## [WHAT YOU HAVE TO DO]
Read the listing and extract each line that includes the word "recreates".

[Dataset records]
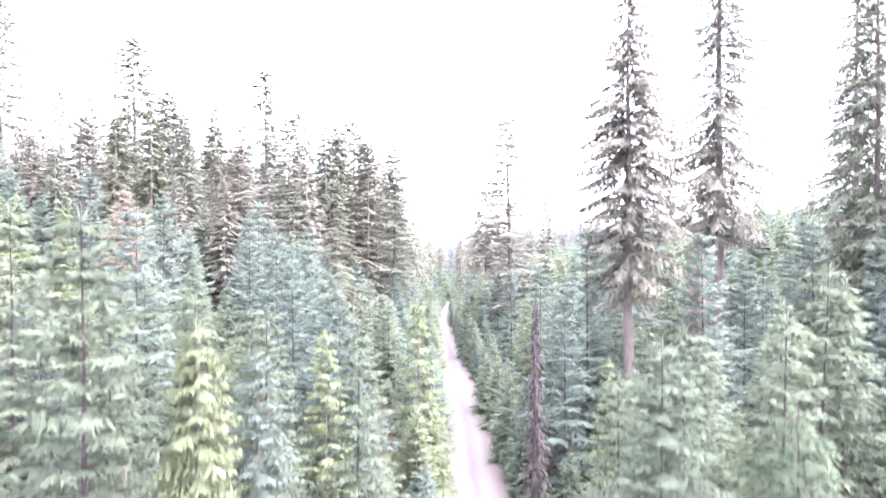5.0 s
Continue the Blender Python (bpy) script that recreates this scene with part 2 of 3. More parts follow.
# ---- mesh helpers ----
def mesh_from(name, verts, quads, mats, tone=None, smooth=False, uv=None, normals=None):
    """A mesh from arrays; quads may be triangles where the last two indices agree."""
    me = bpy.data.meshes.new(name)
    verts, quads = np.asarray(verts, dtype=np.float32), np.array(quads, dtype=np.int32)
    if normals is not None:  # turn each blade so that its face looks the way its shading does
        face = np.cross(verts[quads[:, 1]] - verts[quads[:, 0]], verts[quads[:, 2]] - verts[quads[:, 0]])
        back = np.einsum("ij,ij->i", face, np.asarray(normals)[quads[:, 0]]) < 0
        tri = quads[:, 2] == quads[:, 3]
        quads[back] = np.where(tri[back][:, None], quads[back][:, [0, 2, 1, 1]], quads[back][:, [0, 3, 2, 1]])
    count = np.where(quads[:, 2] == quads[:, 3], 3, 4)
    loops = quads[np.arange(4)[None, :] < count[:, None]]
    me.vertices.add(len(verts))
    me.vertices.foreach_set("co", verts.ravel())
    me.loops.add(len(loops))
    me.loops.foreach_set("vertex_index", loops)
    me.polygons.add(len(quads))
    me.polygons.foreach_set("loop_start", np.concatenate(([0], np.cumsum(count)[:-1])).astype(np.int32))
    if smooth:
        me.polygons.foreach_set("use_smooth", np.ones(len(quads), dtype=bool))
    if tone is not None:
        a = me.attributes.new("tone", "FLOAT", "POINT")
        a.data.foreach_set("value", np.asarray(tone, dtype=np.float32))
    if uv is not None:
        layer = me.uv_layers.new(name="UVMap")
        layer.data.foreach_set("uv", np.asarray(uv, dtype=np.float32)[loops].ravel())
    for mm in (mats if isinstance(mats, (list, tuple)) else [mats]):
        me.materials.append(mm)
    me.update()
    if normals is not None:
        me.polygons.foreach_set("use_smooth", np.ones(len(quads), dtype=bool))
        me.normals_split_custom_set_from_vertices(np.asarray(normals, dtype=np.float32))
    return me


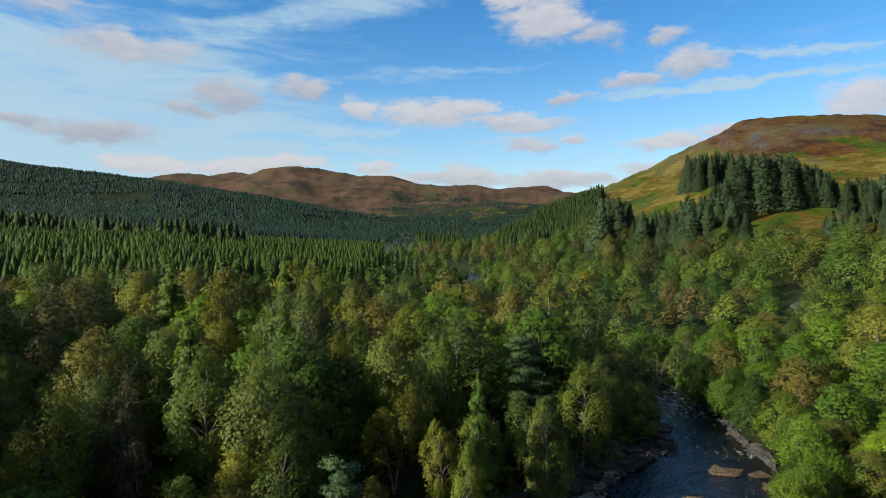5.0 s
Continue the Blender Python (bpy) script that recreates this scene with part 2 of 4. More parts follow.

## [SOLUTION TO THE PROBLEM]
Continue the Blender Python (bpy) script that recreates this scene with part 2 of 3. More parts follow.
Continue the Blender Python (bpy) script that recreates this scene with part 2 of 4. More parts follow.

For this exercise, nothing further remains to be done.